Current deteriorated patient outcome measures, death and unplanned ICU admission (UPICU), don’t consider patients who deteriorate and recover on the ward, nor correctly identify the time that significant deterioration occurs. This limits fair comparative evaluation of Early Warning Tool (EWT) performance and may degrade AI deterioration prediction algorithm accuracy. A Seriously Deteriorated Patient Indicator (SDPI) is required to overcome these limitations.

Materials and methods

Using a multi-hospital, retrospective dataset and supported by a clinician committee, we developed the SDPI by (i) identifying a well-embedded baseline EWT with superior identification of patients who would transfer to the ICU in the setting of severe illness, (ii) testing additions/variations in scoring elements to improve that tools accuracy, and (iii) selecting an SDPI threshold above which patients are labelled as seriously deteriorated.

Results

957,445 ward episodes were included (UPICU prevalence 0.4%).
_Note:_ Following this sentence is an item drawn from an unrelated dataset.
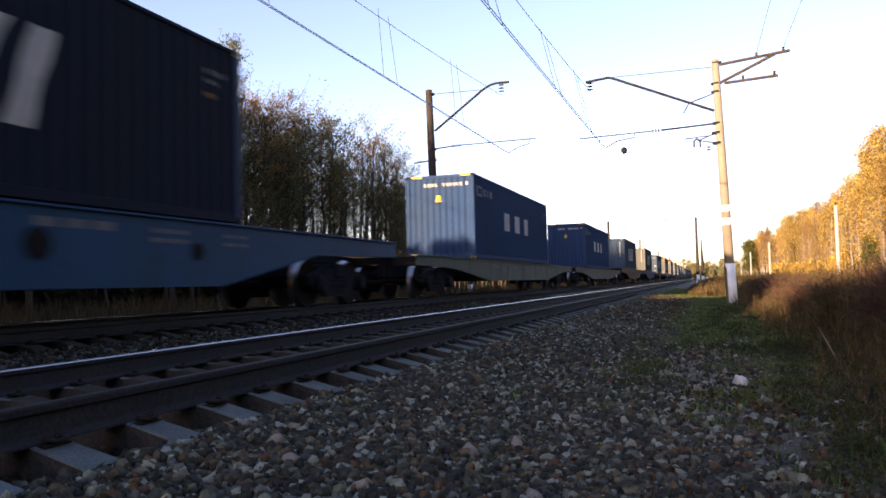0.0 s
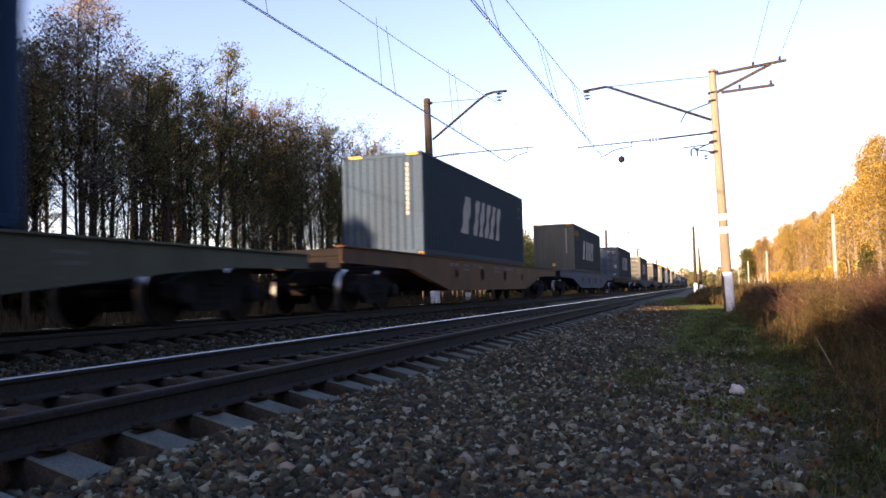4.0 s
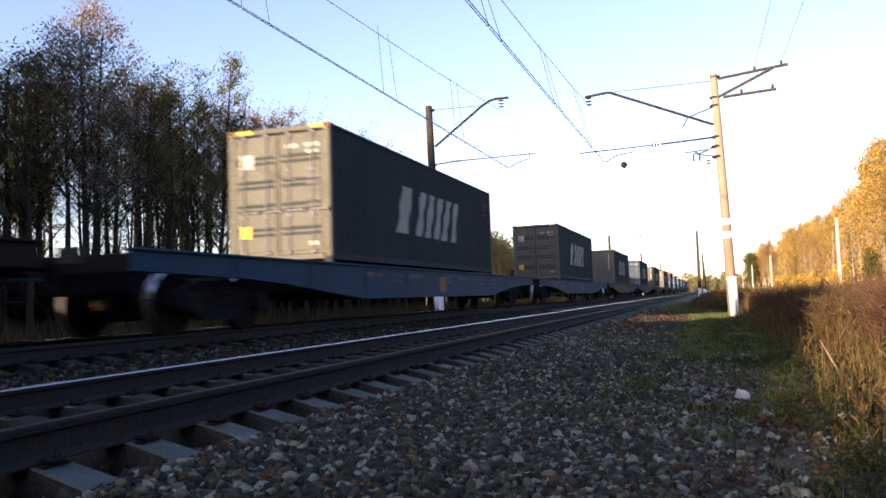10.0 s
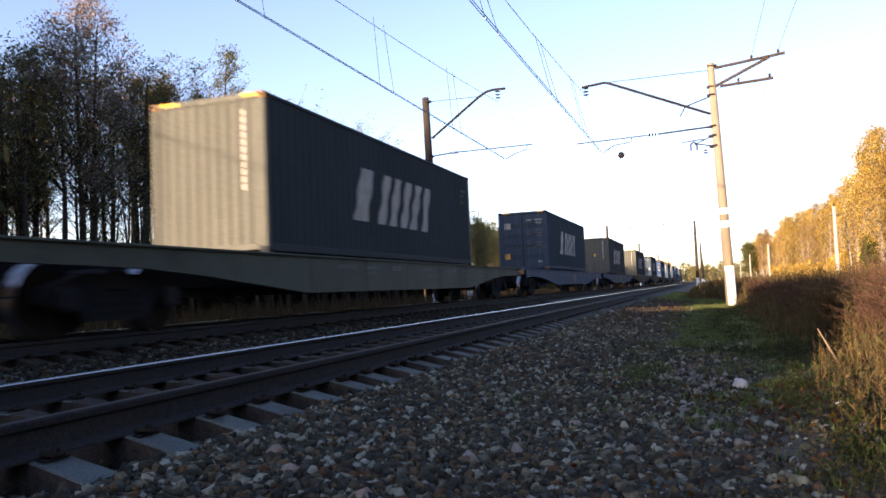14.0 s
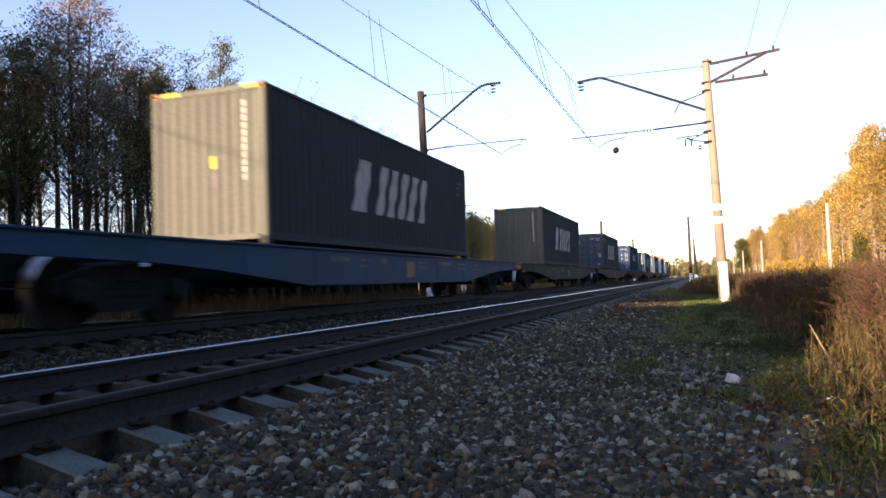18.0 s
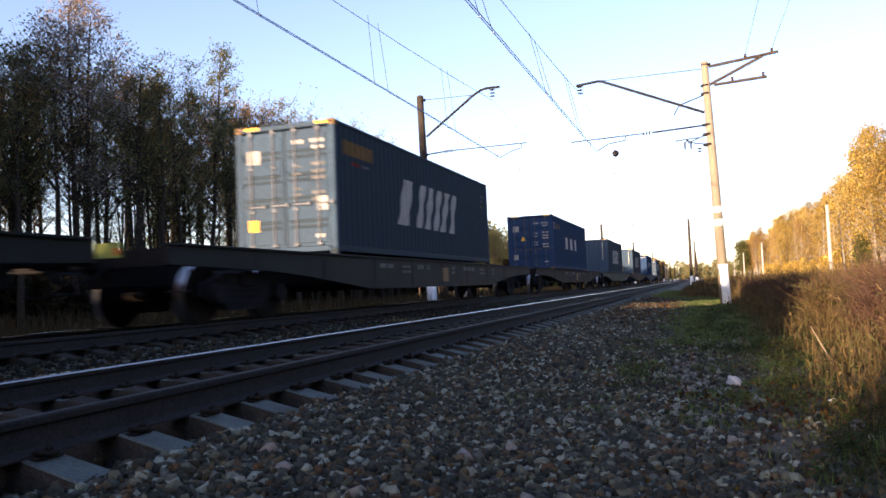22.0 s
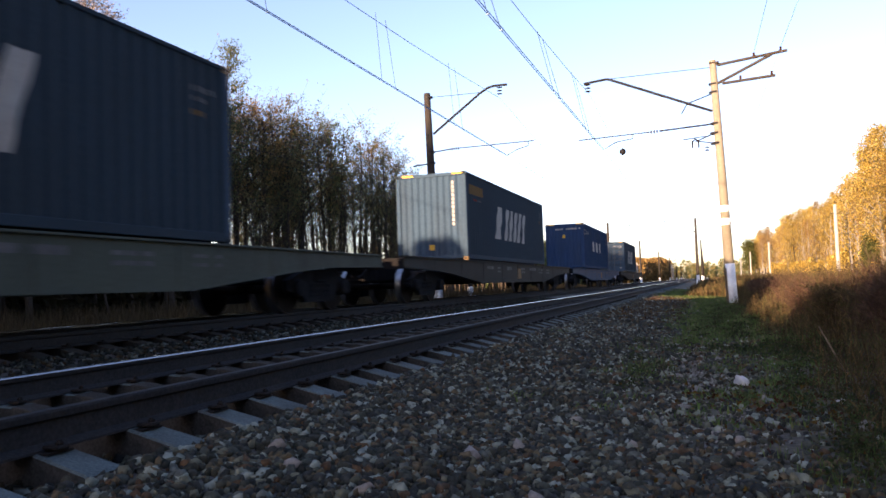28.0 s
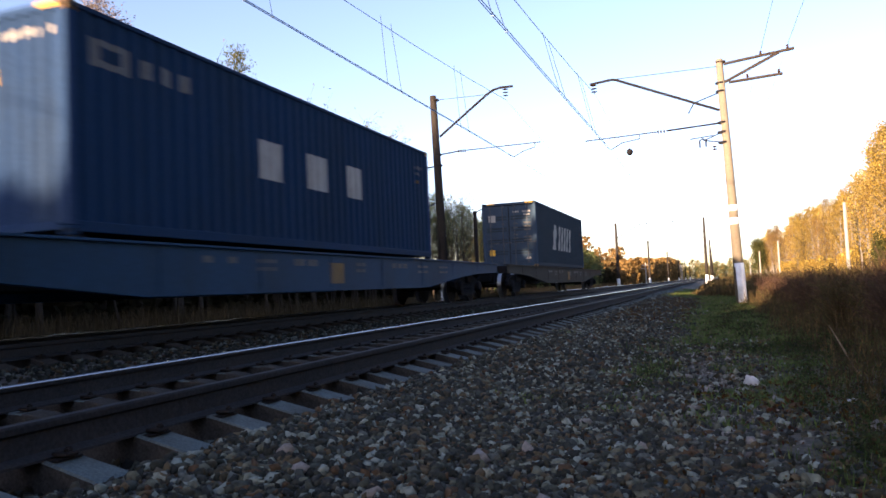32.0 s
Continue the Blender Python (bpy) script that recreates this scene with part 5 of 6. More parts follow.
TOPS = [(13.5, 7.4), (14.7, 7.5), (15.7, 7.6), (16.7, 8.4), (18.0, 9.2), (19.5, 9.0), (21.1, 8.9), (22.3, 8.0), (23.6, 9.5), (25.0, 8.2), (26.6, 8.7), (28.8, 8.8), (31.9, 8.5), (34.4, 9.4), (37.8, 9.5), (41.8, 8.6), (43.5, 7.0)]
for i in range(44):
    y = 13.4 + (i + 0.7 * gen.random()) * 29.5 / 44
    x = -16.4 - 7.5 * gen.random() ** 1.2
    top = float(np.interp(y * 17 / -x, [a for a, b in TOPS], [b for a, b in TOPS])) * -x / 17
    k = int(gen.choice([0, 1, 2, 3, 4, 5], p=[0.24, 0.22, 0.14, 0.22, 0.08, 0.10]))
    hgt = (top + 0.85) * (0.66 + 0.32 * gen.random())
    turn = gen.random() * 360
    if 17.9 < y * 17 / -x < 19.1:    # light between the stems here
        continue
    plant_tree(EDGE_KINDS[k], x, y, -0.85, turn, min(hgt, 11) / 9.0, NOTES[k], "trees along the far side")
for y, k in ((16.6, 1), (20.1, 0), (21.1, 3), (26.6, 1), (28.8, 0), (31.9, 1), (34.4, 3), (37.8, 0), (41.0, 3), (14.8, 0)):
    top = float(np.interp(y, [a for a, b in TOPS], [b for a, b in TOPS]))
    plant_tree(EDGE_KINDS[k], -17.0, y, -0.85, 40 * y, (top + 0.85) / 9.0, NOTES[k], "trees along the far side")
SPIRE = tree_mesh("spire_birch", 156, 10.0, BARK, LEAF_OLIVE, n_limbs=60, spread=0.8, leaf=0.036, n_leaves=6000, low=0.3, trunk_r=0.09, ball=0.2, bunch=1.6)
for x, y, h in ((-17.0, 23.45, 10.9), (-17.6, 22.6, 9.0)):
    plant_tree(SPIRE, x, y, -0.85, y * 40, h / 10.0, "slim pointed birch with thin olive leaves", "trees along the far side")
for x, y, h, k in ((-17.2, 25.2, 9.3, 0), (-17.8, 26.4, 9.8, 1), (-17.3, 27.6, 9.9, 3), (-18.2, 28.8, 10.2, 0), (-17.4, 30.2, 9.7, 1), (-18.0, 31.6, 9.9, 3), (-17.5, 33.0, 9.8, 2), (-18.4, 24.2, 9.4, 3), (-17.6, 20.4, 9.6, 0), (-17.9, 15.4, 8.9, 3), (-18.3, 21.2, 9.6, 1), (-17.8, 16.4, 8.8, 2), (-18.6, 14.4, 8.6, 0), (-19.5, 17.2, 9.0, 2), (-19.0, 20.4, 9.2, 0)):
    plant_tree(EDGE_KINDS[k], x, y, -0.85, y * 70, h / 9.0, NOTES[k], "trees along the far side")
for x, y, h in ((-17.0, 17.2, 10.7), (-17.2, 17.8, 10.5)):
    plant_tree(PALE_BIRCH, x, y, -0.85, y * 40, h / 10.0, "tall birch with leaves coloured pinkish for sunlight", "trees along the far side")
for i in range(36):                                   # lower olive bushes where the belt thins out
    y = 42.5 + 0.8 * i
    k = (2, 5, 2, 0)[i % 4]
    plant_tree(EDGE_KINDS[k], -16.6 - 2.6 * gen.random(), y, -0.85, y * 40, 0.86 - 0.004 * i, NOTES[k], "trees along the far side")
for i in range(34):                                   # thin bare saplings at the edge of the belt
    y = 13 + 31 * (i + gen.random()) / 34
    plant_tree(BARE, -15.9 - 2.5 * gen.random(), y, -0.85, gen.random() * 360, 0.62 + 0.36 * gen.random(), "bare many-stemmed tree with a few brown leaves", "trees along the far side")
for x, y, s in ((-16.6, 49.5, 1.05), (-17.5, 52.0, 1.1), (-15.9, 47.0, 0.8)):
    plant_tree(BARE, x, y, -0.85, y * 50, s, "bare many-stemmed tree with a few brown leaves", "trees along the far side")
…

The superior baseline tool (AUPRC 0.0752), was successfully augmented by 13.1% (AUPRC 0.085) through 11 adjustments. The final SDPI identified 12,323 seriously deteriorated patients (1.3% of the cohort), of which 8,701 (0.9% of cohort) recovered on the ward, identifying deteriorating patients 7.2 and 71 hours earlier than UPICU or death outcomes respectively.

Discussion

This physiologically derived, reproducible SDPI identifies deteriorated patients significantly earlier than UPICU or death and includes a significant cohort of seriously deteriorated patients who would have previously been mislabelled as ‘not deteriorated’.

Conclusion

We propose this novel SDPI as part of a composite outcome measure for fairer evaluation of EWT performance and better training of AI prediction models.